None of these themes or styles are developed completely enough in the script to determine the obvious, completely satisfying interpretation; each one of them competes for attention when any other is taken as the primary focus. That is one reason why the play is a failure, and why it is an enduring success.

The director, John Tiffany, of the Scottish National Theatre presentation at the Lincoln Center Festival has taken as his primary interests the cross-dressing, androgynous nature of Dionysus, and the musical and visual potential of the chorus. Stylistically, he emphasizes the theatrical spectacle, and humor. Serving these decisions, Alan Cumming as Dionysus is terrific; the rest of the cast somewhat less so. Cal Macaninch as Pentheus, the ruler of Thebes, and the primary antagonist to Dionysus, is simply not a strong enough presence to challenge Cumming in a dramatically effective way. Paola Dionisotti as Agave and Ewan Hooper as Cadmus, Pentheus grandfather, are not dramatically powerful enough in the final scenes.

There are many terrific elements in this production, and many things that don’t go quite right.

Among the most effective elements of this production are:

=> The special effects and spectacles, especially the initial entrance of Dionysus
=> The clarity of the production in the script, the direction and the acting, making it always possible to understand the characters’ meaning (when you could hear them – the volume level was a bit low and with traces of Scottish accents and a strange play, not all the words were clear)
=> The costumes, which were colorful, bold and interesting, especially effective at making the first entrance of each character exciting
=> The choral music and dance which had a gospel style and nice melodies
=> The comedy
=> And the effective delivery of an interpretation which stressed the androgyny and sexual identity issues in the play.

The clarity of this production probably stems in part from the manner in which it was created. First a literal translation of the play was created by Ian Ruffell. Then a writer, David Greig, was commissioned to turn the literal translation into a play that directly served the director’s interpretation. The script was neither archly old fashioned, nor jarringly modern (two problems most scripts fail to avoid), but seemed ideally suited to the director’s intentions.

Some things were not so effective:

I’ve already mentioned the weak supporting cast, and the low volume sound design, which made words difficult to understand, (a particular problem when the chorus was singing, since the text of what they say is important to the development of the play’s themes).

Although the costumes were stiking and impressive, most characters wore the same thing throughout the show, so that the visual excitement began to fade. I also found the costume design somewhat confusing: some of the costume choices seemed wrongly conceived. This play is set in ancient Thebes, yet the clothes are conspicuously modern and not-Greek. When Cadmus and Tireseus set out for the mountain to join the maenads, they seem to say that they are in fawnskin (or soon to change) and they are carrying the thyrsus; but they are dressed in tuxedos with strangely decorated hats and carrying walking sticks. I also thought Pentheus could have used a uniform or other clothes that marked him as the king -- to give him more gravitas in his encounters and conflicts with Dionysus.

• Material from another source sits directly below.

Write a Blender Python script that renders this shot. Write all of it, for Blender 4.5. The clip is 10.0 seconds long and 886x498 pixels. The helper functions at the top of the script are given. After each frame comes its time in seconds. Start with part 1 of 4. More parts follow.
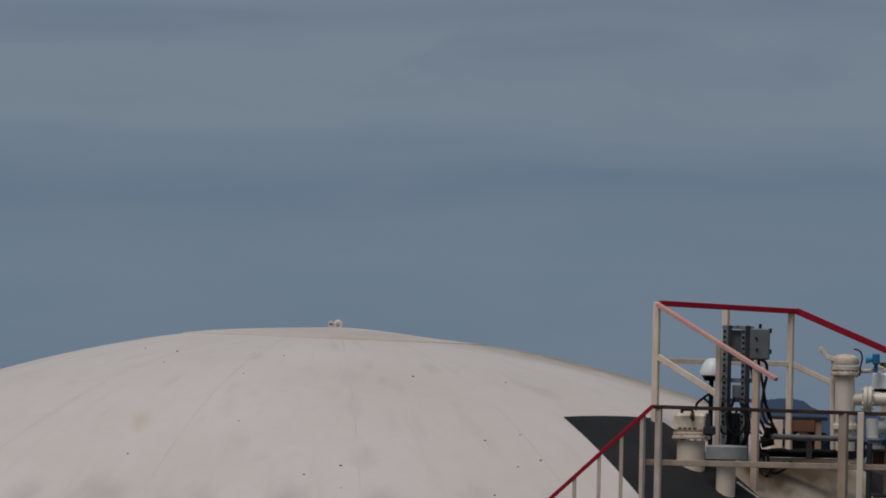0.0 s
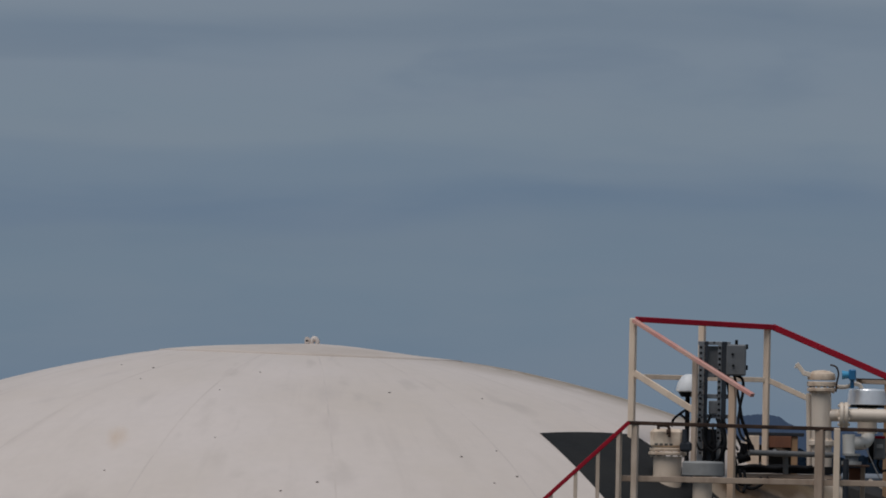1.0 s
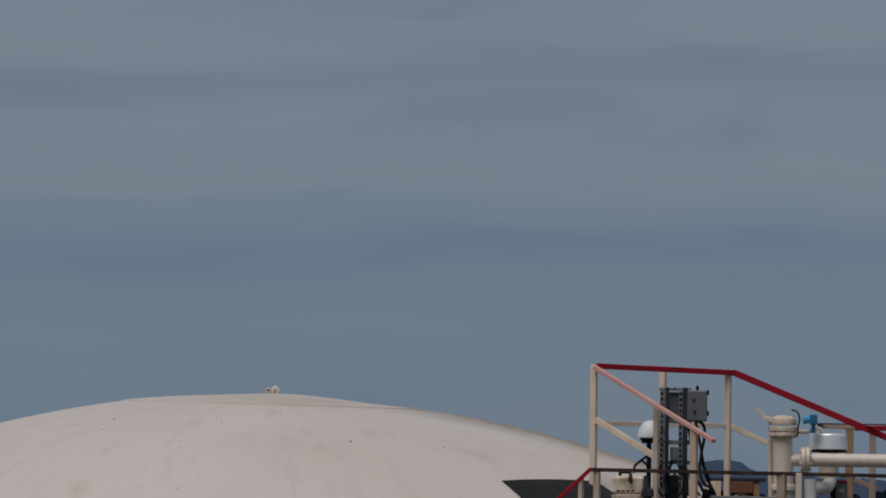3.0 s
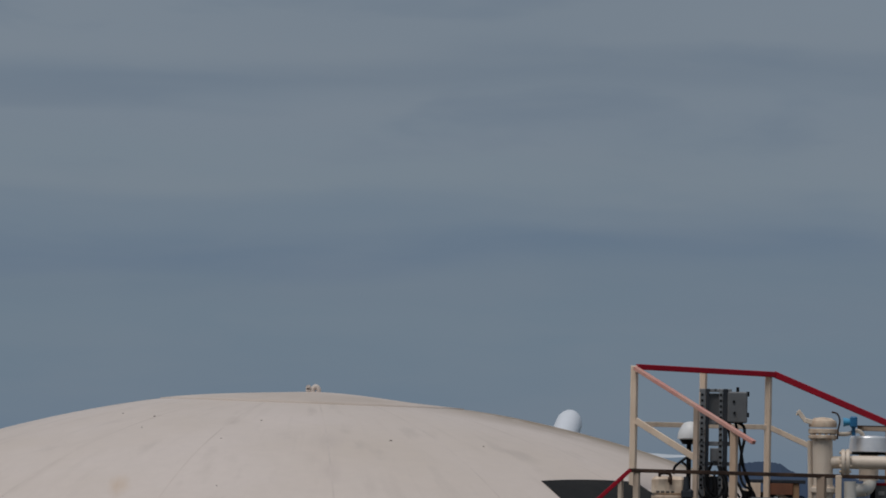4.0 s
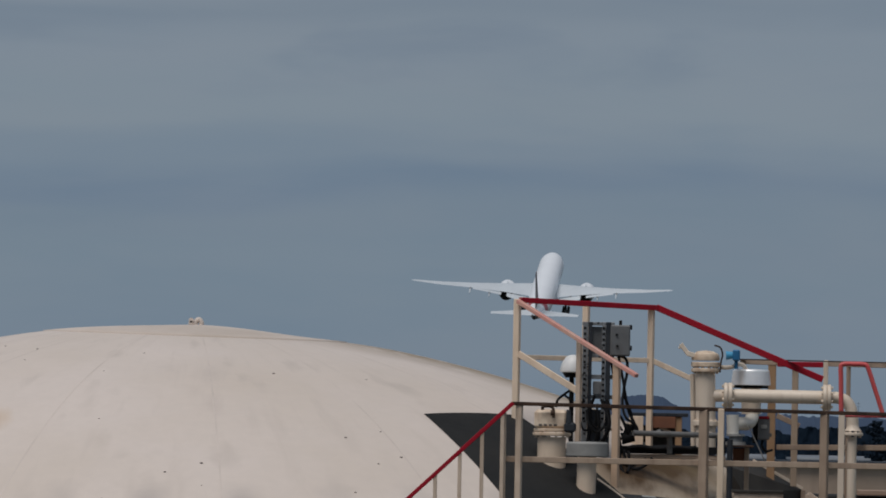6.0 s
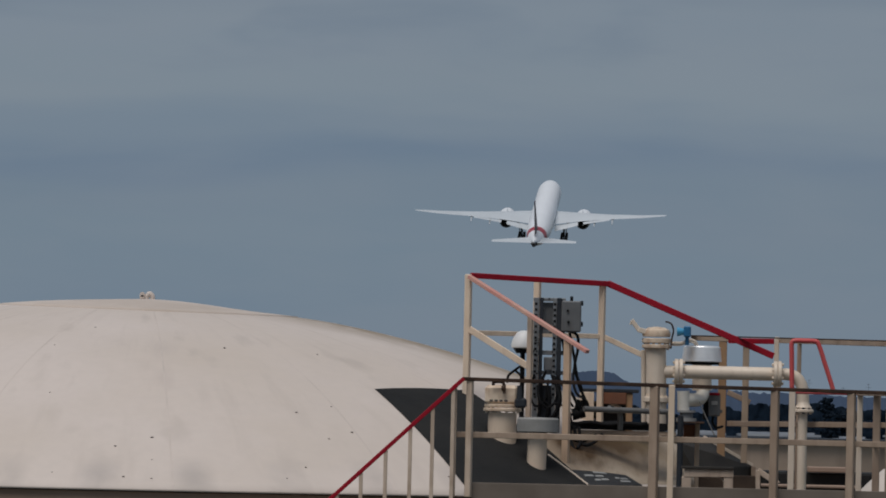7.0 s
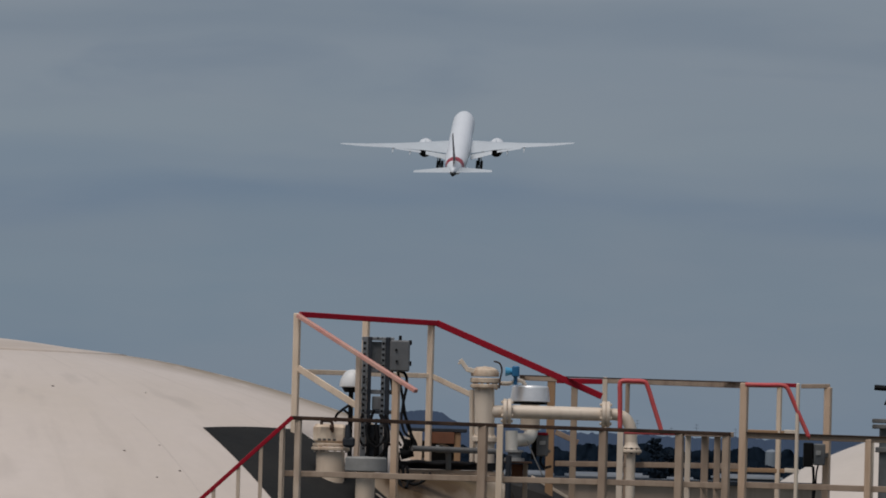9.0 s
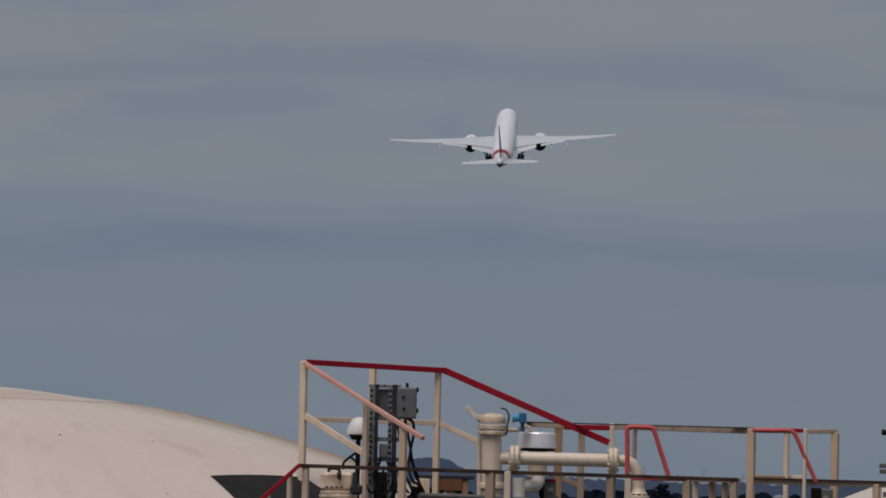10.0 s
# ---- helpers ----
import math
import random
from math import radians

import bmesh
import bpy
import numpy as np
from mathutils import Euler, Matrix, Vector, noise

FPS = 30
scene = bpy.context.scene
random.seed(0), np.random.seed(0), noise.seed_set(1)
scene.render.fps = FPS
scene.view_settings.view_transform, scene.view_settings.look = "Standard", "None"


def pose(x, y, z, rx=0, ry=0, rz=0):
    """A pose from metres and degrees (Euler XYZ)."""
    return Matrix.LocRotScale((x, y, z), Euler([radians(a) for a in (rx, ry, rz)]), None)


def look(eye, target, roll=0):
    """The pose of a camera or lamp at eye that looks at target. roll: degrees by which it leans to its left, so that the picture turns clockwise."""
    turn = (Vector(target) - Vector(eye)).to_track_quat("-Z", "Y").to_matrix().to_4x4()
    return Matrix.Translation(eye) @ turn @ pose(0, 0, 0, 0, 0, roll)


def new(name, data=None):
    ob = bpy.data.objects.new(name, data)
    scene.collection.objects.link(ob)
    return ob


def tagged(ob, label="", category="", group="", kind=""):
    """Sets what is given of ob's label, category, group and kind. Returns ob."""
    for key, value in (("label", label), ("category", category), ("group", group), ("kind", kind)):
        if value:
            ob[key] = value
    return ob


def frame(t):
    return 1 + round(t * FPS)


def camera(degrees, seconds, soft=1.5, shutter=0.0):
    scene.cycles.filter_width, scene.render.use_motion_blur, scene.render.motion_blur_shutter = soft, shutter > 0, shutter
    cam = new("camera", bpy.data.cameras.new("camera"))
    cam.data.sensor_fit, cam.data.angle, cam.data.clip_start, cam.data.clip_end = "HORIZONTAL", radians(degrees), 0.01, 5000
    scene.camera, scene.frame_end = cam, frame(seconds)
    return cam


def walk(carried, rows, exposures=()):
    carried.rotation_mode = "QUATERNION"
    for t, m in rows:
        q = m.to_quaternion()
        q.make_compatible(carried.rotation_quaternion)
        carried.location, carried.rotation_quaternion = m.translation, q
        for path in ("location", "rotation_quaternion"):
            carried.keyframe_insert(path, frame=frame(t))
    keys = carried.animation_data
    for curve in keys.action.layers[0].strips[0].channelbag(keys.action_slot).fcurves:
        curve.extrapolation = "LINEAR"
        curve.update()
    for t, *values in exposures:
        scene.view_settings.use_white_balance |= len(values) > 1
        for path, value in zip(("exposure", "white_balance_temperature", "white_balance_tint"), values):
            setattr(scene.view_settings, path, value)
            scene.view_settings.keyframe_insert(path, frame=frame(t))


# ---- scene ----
# ---------------------------------------------------------------- camera
EYE = Vector((0, 0, 12))
cam = camera(5.612, 10.0, soft=1.8)


def aim(t, right, up, lean):
    """A row of the path: the way the lens points, in thousandths to the right and up, and its lean in degrees."""
    return t, look(EYE, EYE + Vector((right / 1000, 1, up / 1000)) * 100, lean)


walk(cam, [aim(*r) for r in (
        (0.0, -29.61, 20.99, 1.20),
        (0.1, -27.96, 23.09, 1.06),
        (0.2, -26.93, 19.67, 0.93),
        (0.3, -27.21, 21.64, 0.79),
        (0.4, -27.21, 22.52, 0.65),
        (0.5, -27.38, 25.54, 0.53),
        (0.6, -26.14, 25.70, 0.64),
        (0.7, -26.45, 24.04, 0.76),
        (0.8, -27.17, 23.61, 0.88),
        (0.9, -27.23, 23.05, 1.01),
        (1.0, -27.01, 22.85, 1.13),
        (1.1, -27.59, 23.85, 1.14),
        (1.2, -28.02, 26.55, 1.16),
        (1.3, -27.20, 26.95, 1.17),
        (1.4, -25.81, 28.46, 1.17),
        (1.5, -22.32, 29.55, 1.18),
        (1.6, -19.19, 27.28, 1.08),
        (1.7, -16.99, 27.99, 0.97),
        (1.8, -19.75, 24.25, 0.86),
        (1.9, -20.45, 24.99, 0.75),
        (2.0, -20.91, 27.68, 0.64),
        (2.1, -22.51, 28.18, 0.58),
        (2.2, -23.90, 27.84, 0.52),
        (2.3, -24.53, 27.39, 0.46),
        (2.4, -23.99, 26.10, 0.39),
        (2.5, -23.47, 27.79, 0.33),
        (2.6, -23.50, 27.77, 0.43),
        (2.7, -21.28, 28.77, 0.53),
        (3.8, -28.74, 25.98, 0.92),
        (3.9, -27.46, 27.13, 0.97),
        (4.0, -27.22, 28.15, 1.02),
        (4.1, -25.63, 29.00, 1.06),
        (4.2, -24.04, 29.02, 1.11),
        (4.3, -22.08, 27.56, 1.15),
        (4.4, -19.87, 20.44, 1.20),
        (4.5, -17.84, 16.98, 1.24),
        (4.6, -17.62, 17.97, 1.18),
        (4.7, -17.39, 19.28, 1.11),
        (4.8, -18.70, 20.09, 1.05),
        (4.9, -18.30, 19.14, 0.98),
        (5.0, -17.13, 17.54, 0.92),
        (5.1, -14.39, 18.91, 0.91),
        (5.2, -12.21, 19.34, 0.92),
        (6.3, -14.38, 21.31, 1.11),
        (6.4, -12.83, 19.59, 1.14),
        (6.5, -12.09, 19.66, 1.16),
        (6.6, -11.54, 19.59, 1.19),
        (6.7, -10.36, 18.46, 1.21),
        (6.8, -9.80, 16.34, 1.23),
        (6.9, -8.95, 19.40, 1.25),
        (7.0, -8.70, 18.34, 1.28),
        (7.1, -7.76, 18.25, 1.33),
        (7.2, -6.07, 17.83, 1.36),
        (7.3, -3.98, 17.35, 1.41),
        (7.4, -0.87, 19.61, 1.46),
        (7.5, 0.07, 19.01, 1.50),
        (7.6, 0.33, 20.35, 1.44),
        (7.7, 0.57, 21.53, 1.37),
        (7.8, 2.07, 20.29, 1.31),
        (7.9, 3.92, 21.50, 1.24),
        (8.0, 4.77, 23.48, 1.18),
        (8.1, 4.64, 23.83, 1.19),
        (8.2, 4.13, 23.04, 1.21),
        (8.3, 4.21, 21.55, 1.22),
        (8.4, 4.78, 21.91, 1.24),
        (8.5, 6.65, 22.54, 1.25),
        (8.6, 7.79, 21.84, 1.31),
        (8.7, 9.73, 21.24, 1.36),
        (8.8, 9.96, 19.70, 1.41),
        (8.9, 10.49, 21.45, 1.46),
        (9.0, 10.12, 23.13, 1.51),
        (9.1, 9.56, 22.92, 1.46),
        (9.2, 9.65, 24.47, 1.41),
        (9.3, 9.01, 25.23, 1.37),
        (9.4, 7.65, 25.58, 1.32),
        (9.5, 6.89, 26.19, 1.27),
        (9.6, 7.68, 23.22, 1.19),
        (9.7, 8.37, 26.29, 1.20),
        (9.8, 8.83, 29.07, 1.21),
        (9.9, 9.27, 29.40, 1.21),
        (10.0, 9.30, 28.32, 1.22))],
     exposures=((0.0, -0.06, 6120, 10), (0.5, 0.02, 6120, 10), (2.5, -0.06, 6220, 10), (4.0, -0.04, 6300, 10), (4.5, -0.08, 6450, 10), (5.0, 0.06, 6400, 10), (6.5, 0.15, 6390, 10),
                (7.5, 0.07, 6390, 10), (8.0, 0.14, 6380, 10), (9.0, 0.14, 6480, 11), (9.5, 0.10, 6580, 13), (10.0, 0.07, 6720, 15)))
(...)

One special effect -- a huge bank of spotlights aimed at the audience -- seemed both pointless in terms of the play, and dangerous to the audience’s eyes.

The play takes place in one location, near Pentheus’ palace. This production sets it firmly there, and never tries to even suggest the licentious behavior of the maenads in the mountainous forest. Only the bacchae that came with Dionysus from the East are seen. Portrayed as gospel-like singers, these women in the chorus seem to have no visceral connection to Dionysus, and there is no chemistry between them and Alan Cumming. So the whole element of the liberating nature of the god of wine, of the Bacchic Mysteries, is almost completely lost.

But the main weakness of the production is that it did not do justice to the tragedy of the play. Aside from the weak acting by the two main characters in this section of the play, the use of a patently fake plastic or rubber head was a disastrous dissipator and destructor of the tension, surprise and horror that should characterize the climax of this play. Agave does not treat the head as the lion’s head she believes it to be, or as any important object at all. It has no reality because of the way it is carried and treated by the actress. In addition, it is introduced too early. There are specific lines in the play which seem designed to be the ideal place to make the reveal, to maximize the shock value and horror of bringing on-stage the severed head of her son, which she believes to be the head of a lion she has killed. Displaying the head earlier dilutes the intensity of the climax.

While the play can be presented in many ways, for me the most brilliant and modern and lasting insight in the play is its depiction of the nature of the political cycle of (1) a movement of liberation, then (2) attempts at repression and then (3) a counter reaction or co-option of the liberation movement with radical violence. It is, for example, the story of the French Revolution; and we saw it in the sixties in the journey from Woodstock to Altamont. It happens in big ways, and it happens in small ways, and it is a cycle that we must always beware of.

The Tiffany version from Scotland, as we’ve noted, stresses other themes, which the director has said he has been interested in for 20 years. For even longer than that - (!) - I’ve wanted to do an adaptation that stresses the political elements of the story, especially this issue of achieving liberation without descending into violence. I hope some day I get to do that!

The National Theatre of Scotland has brought to life The Bacchae in one of the many ways it’s possible to experience this extraordinary drama. Despite some faults, I highly recommend a visit to this production wherever in the world it may travel to, for its spectacle and theatricality, its clarity, humor and, given its intentional focus on the themes of androgyny and sexual identity, its success in accomplishing what it set out to do.